Steve Hansen's approach working for ABs
Steve Hansen inherited a supposedly poisoned chalice.
After a lengthy eight-year apprenticeship, year one of his initial two-year term in the All Blacks' head coach hot seat was a lose-lose situation.
There was nothing to gain, or so it was perceived.
On the back of the 24-year drought-breaking World Cup triumph, many expected him to flop. Performances would sharply decline.
Somehow, without Wayne Smith, Hansen had to take over from Sir Graham Henry and inspire a squad that would suffer motivational staleness after achieving the ultimate rugby feat.
Many predecessors had been cursed by the Webb-Ellis Cup hangover. It was a medical condition, some suggested.
Further challenges awaited. The ageing All Blacks squad had to be gradually moved into retirement. Fresh blood was needed to reinvigorate. All the while enormous expectations of the rightfully unforgiving rugby public remained steadfast.
The irony is had the All Blacks failed to win the World Cup at home, common paranoia would have resurfaced. This year would have been all about planning four years in advance. Anguish would have demanded those unrealistic objectives.
Instead, with the pressure valve released, Hansen has been allowed space to live in the now; supporters are more accepting, and his side has benefited from that rare, rational approach.
With the additions of hooker Dane Coles and halfback Tawera Kerr-Barlow, nine new players have been gently blended into the black jersey this year. That's no mean feat.

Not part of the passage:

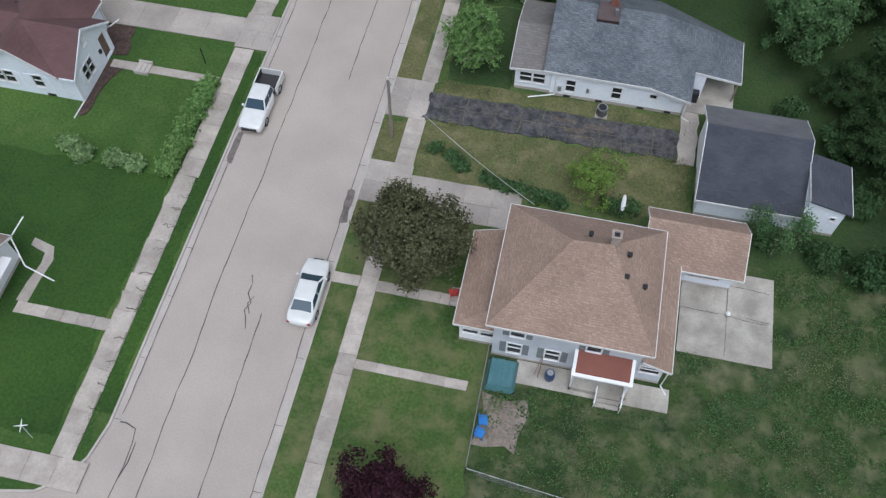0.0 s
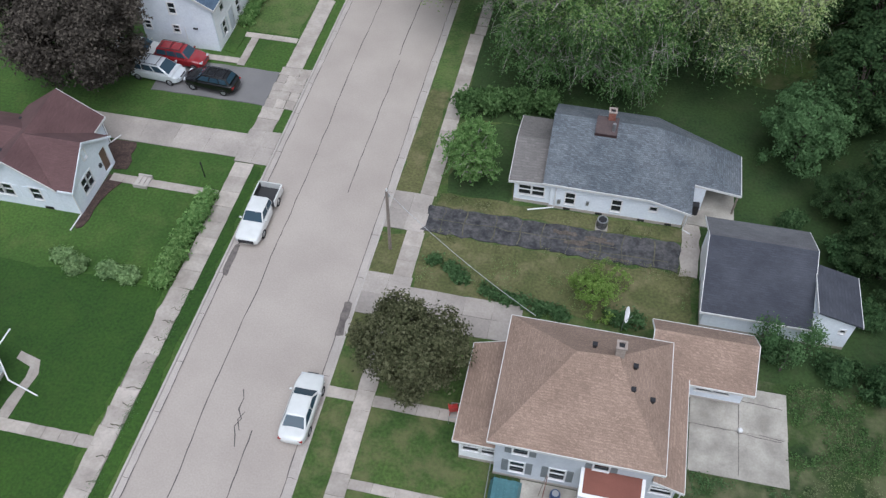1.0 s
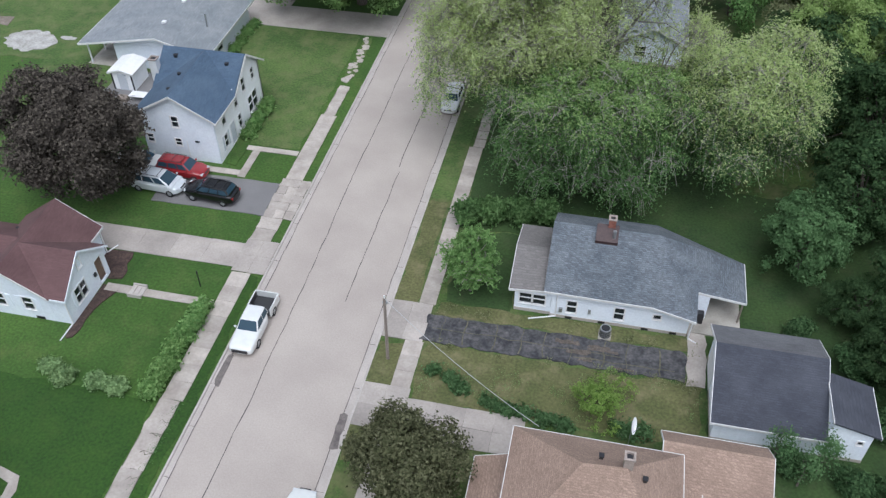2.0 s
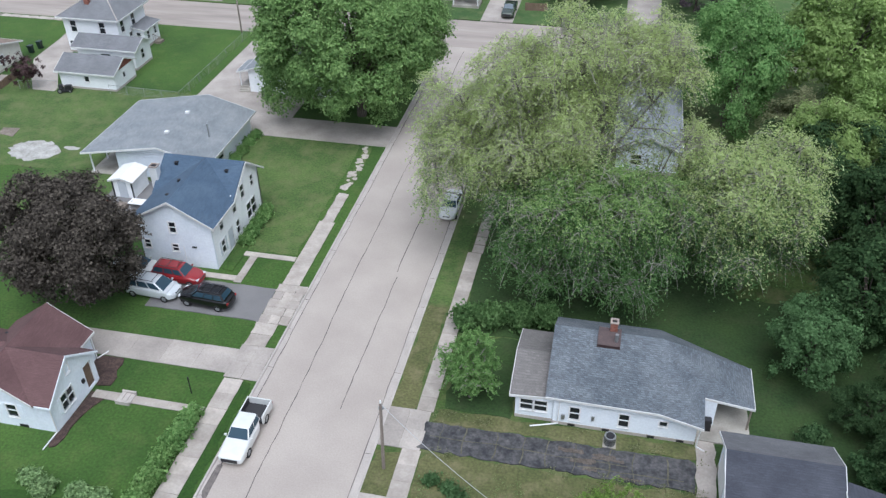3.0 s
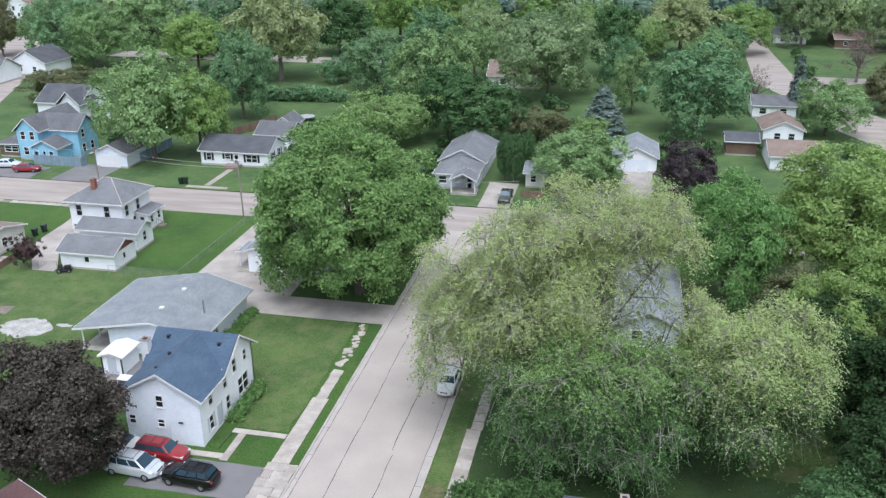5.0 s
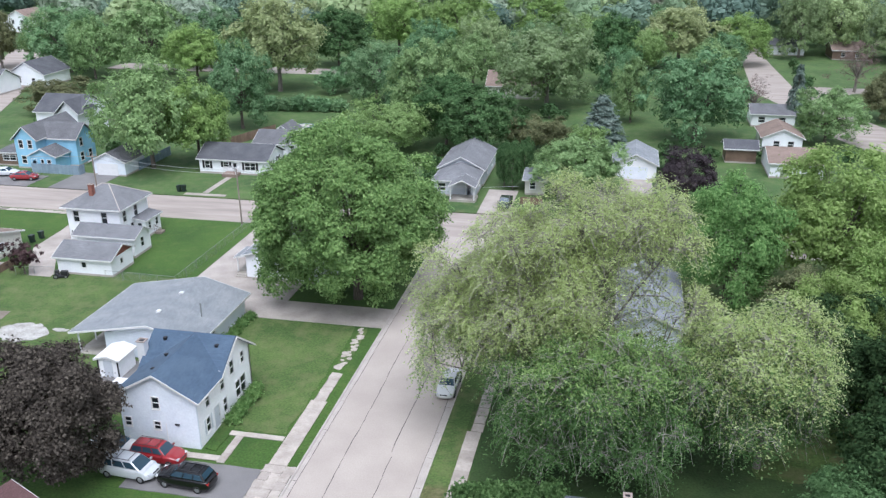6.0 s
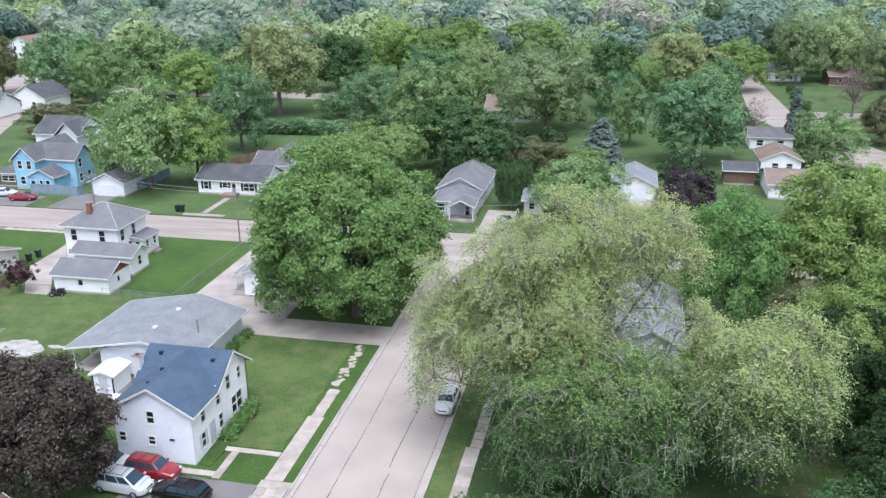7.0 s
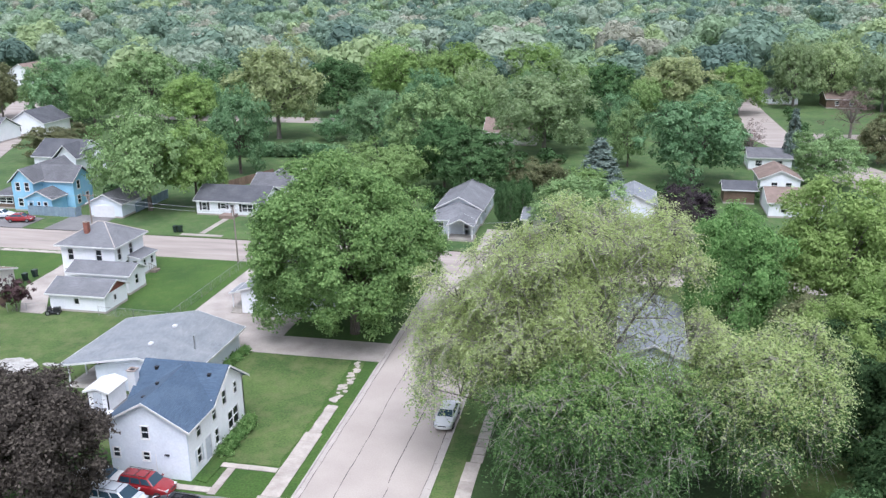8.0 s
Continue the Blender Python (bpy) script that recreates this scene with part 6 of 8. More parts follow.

The new up-tempo style has been impossible to match.
Hansen's transition to the top job has been surprisingly seamless.
It's difficult to see Scotland, Italy or England changing that on the European tour. Only Warren Gatland's Welsh seem capable of a realistic upset. Even that would be a major shock.
The Bledisloe Cup and Rugby Championship have been locked away in this nine-win, one-draw season.
Failing against the second-string Wallabies, and near-defeat to Ireland in Christchurch, were the aberrations.
Yes, the ugly 18-all stalemate in Brisbane was widely considered a loss. Fair enough, too. A week of distractions, including Keven Mealamu's century test, the death of Hansen's father, Des, and the prospect of achieving the world record number of wins, caused the All Blacks to stray from their usual succinct processes. They were too emotional and didn't turn up mentally, but will have learnt from that experience.
Continuity has been a central factor in their continued success this year.
Set-piece guru Mike Cron, trainer Nick Gill, skills coach Mick Byrne, manger Darren Shand, and doctor Deb Robinson, have all been vital, familiar voices for the core senior players who drive team standards.
But first impressions of Hansen's handpicked management team were rather unflattering.
After eight unconvincing years with the Chiefs, Ian Foster's promotion irked many.
The former first five-eighth has quickly stamped his mark on the All Blacks' superb back-line play and the understated Aussie McLean presided over the best defensive record in the Rugby Championship. Grant Fox has also played a key selection role behind the scenes.
Hansen shares a similar close relationship with All Blacks captain Richie McCaw, but his man-management skills differ from Henry's.
Those close to the All Blacks reveal the Cantabrian coach has good rapport with players and is slightly more laid-back than Henry, which will be important to control off-field frustrations in the battle for game-time on this month's tour.
Hansen is economical in his feedback. His dry sense of humour strikes a chord with players, but he is also capable of taking a backward step to crack the whip when necessary.
The winning record may be over, but after last year's memorable success, little more could be asked from Hansen and co thus far.
Conquering the northern hemisphere is their chance to add the exclamation mark.